COVID-19: Grammy Awards postponed to March 14
The Grammy Awards ceremony due to take place on January 31 has been rescheduled to March 14 because of the coronavirus surge in Los Angeles, organizers said on Tuesday.
The Recording Academy and broadcaster CBS said in a joint statement that the ceremony to present the highest honors in the music industry had been delayed after talks with health experts and musicians, reports Reuters.
“After thoughtful conversations with health experts, our host and artists scheduled to appear, we are rescheduling the 63rd Annual GRAMMY Awards® to be broadcast Sunday, March 14, 2021,” the statement said.
“The deteriorating COVID situation in Los Angeles, with hospital services being overwhelmed, ICUs having reached capacity, and new guidance from state and local governments have all led us to conclude that postponing our show was the right thing to do,” it added.
The postponement was earlier reported by Rolling Stone magazine and Variety and the Recording Academy had told its members in a memo that the new date would be March 21.
Los Angeles is experiencing a spike in coronavirus deaths and hospital admissions. Gyms, hair salons and restaurants have been shut down and residents urged to stay at home as much as possible.
Beyonce leads nominations for this year’s Grammys with nine nods in a November announcement that was overshadowed by a stunning snub for Canadian musician The Weeknd.

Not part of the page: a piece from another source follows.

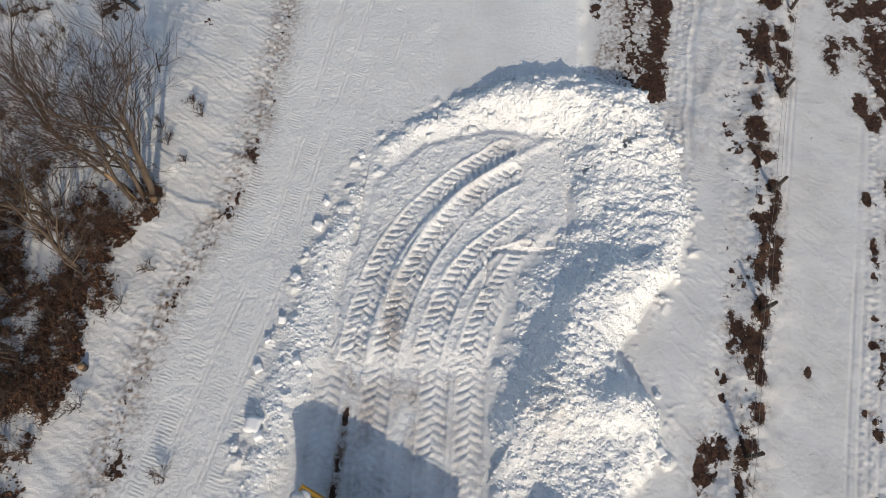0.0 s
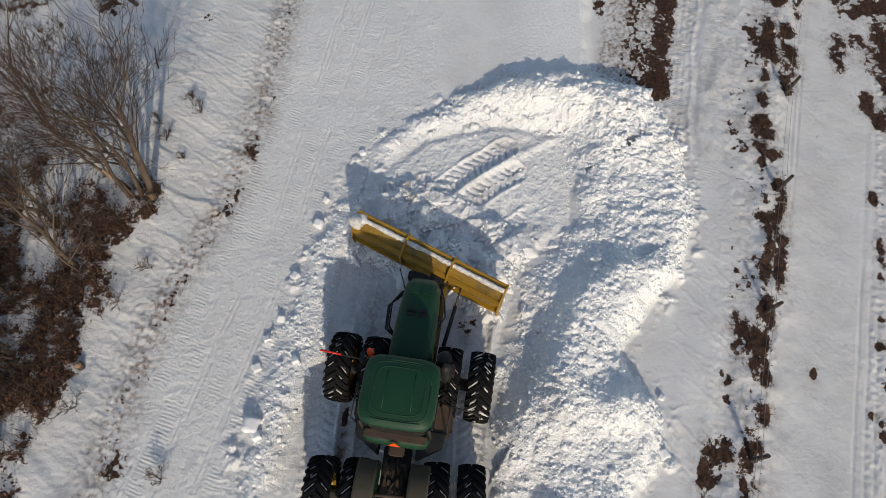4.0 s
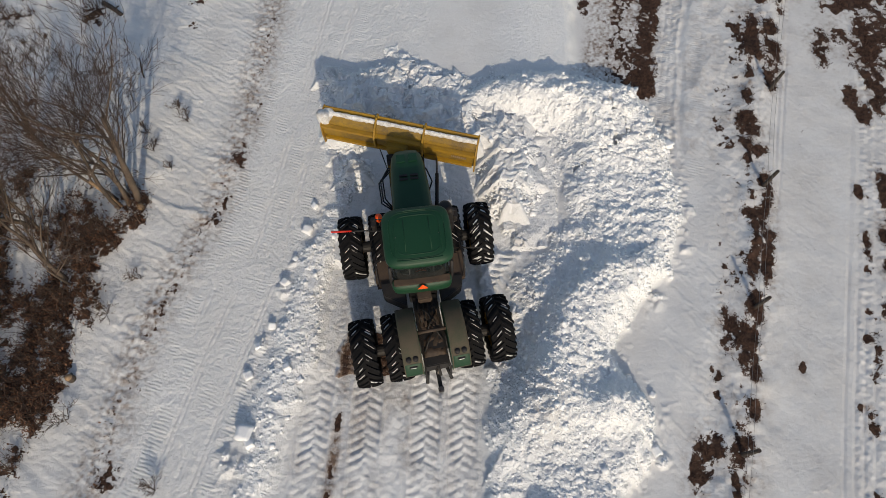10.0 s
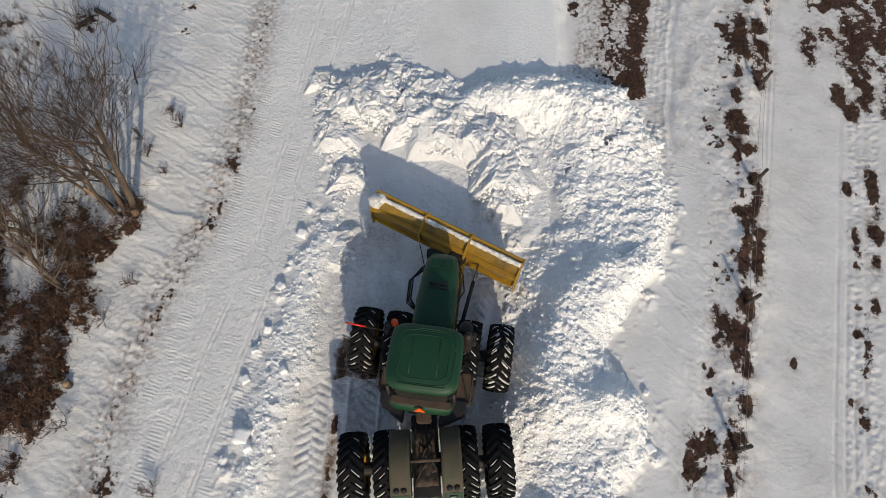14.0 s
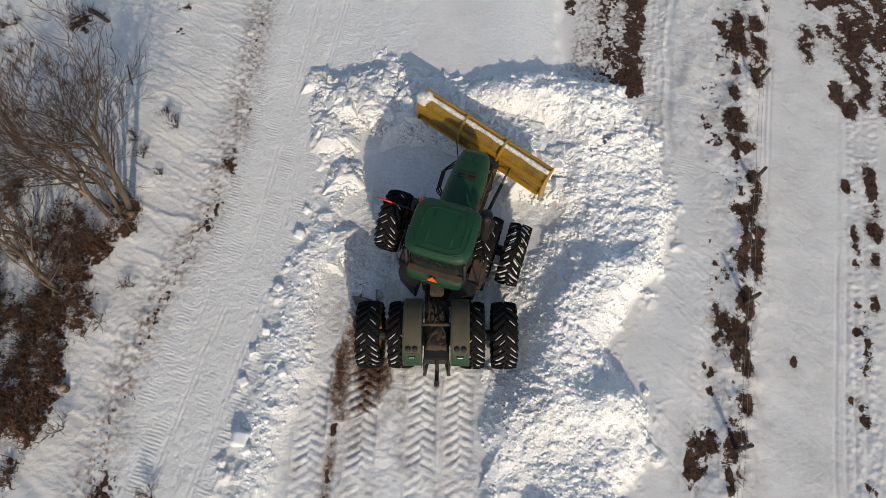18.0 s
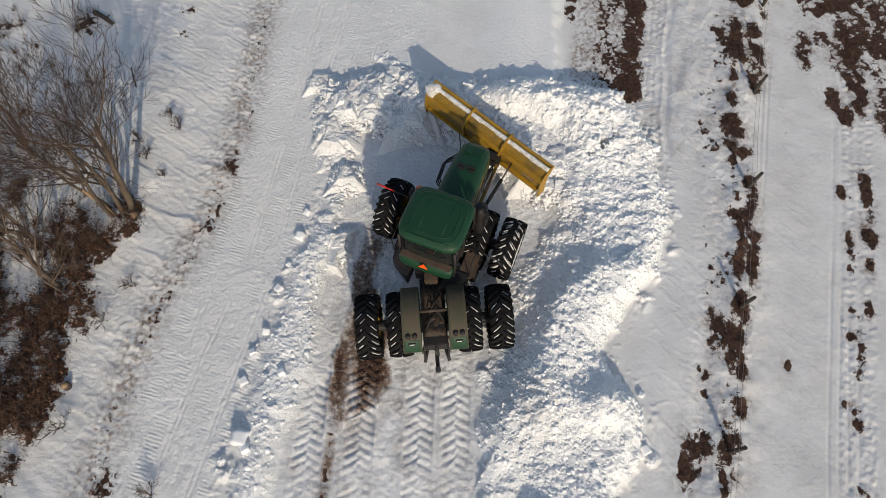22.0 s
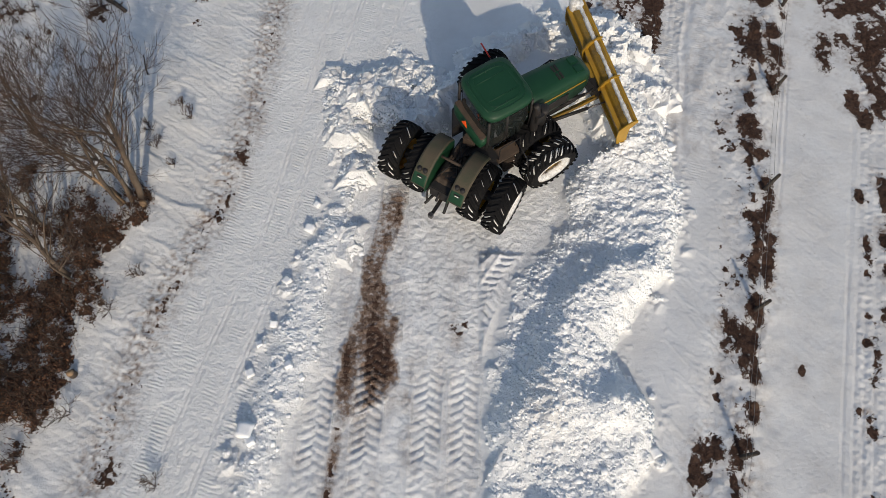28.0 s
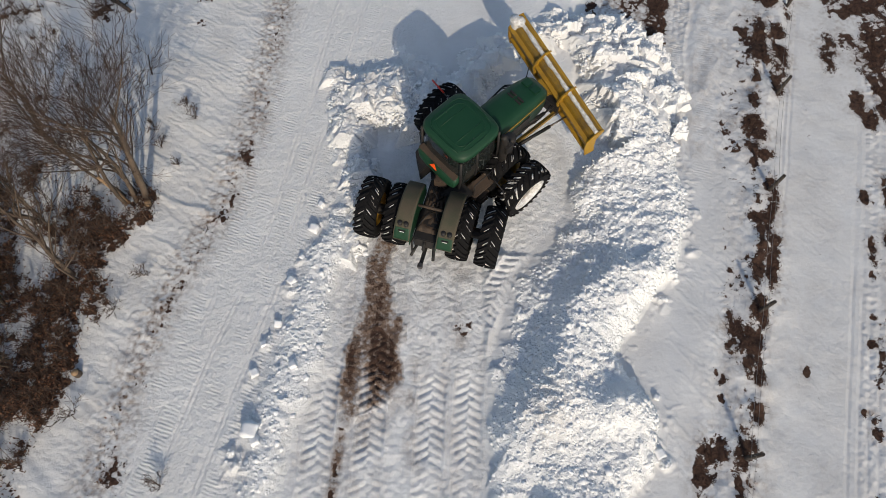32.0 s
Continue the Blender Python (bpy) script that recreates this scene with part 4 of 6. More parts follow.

The Recording Academy had not announced who would be performing at the show, which is usually a three-hour mixture of live performances by top international musicians and speeches by winners.
Organizers of the annual Oscars ceremony last year moved the 2021 presentation to April from late February because of the pandemic, while this year’s Golden Globes ceremony was moved to Feb. 28 from its usual early January date.
Other major awards shows, including television’s Emmys and the MTV Video Music Awards, went ahead last fall with a mix of live, pre-recorded and socially distanced appearances by celebrities but without an audience.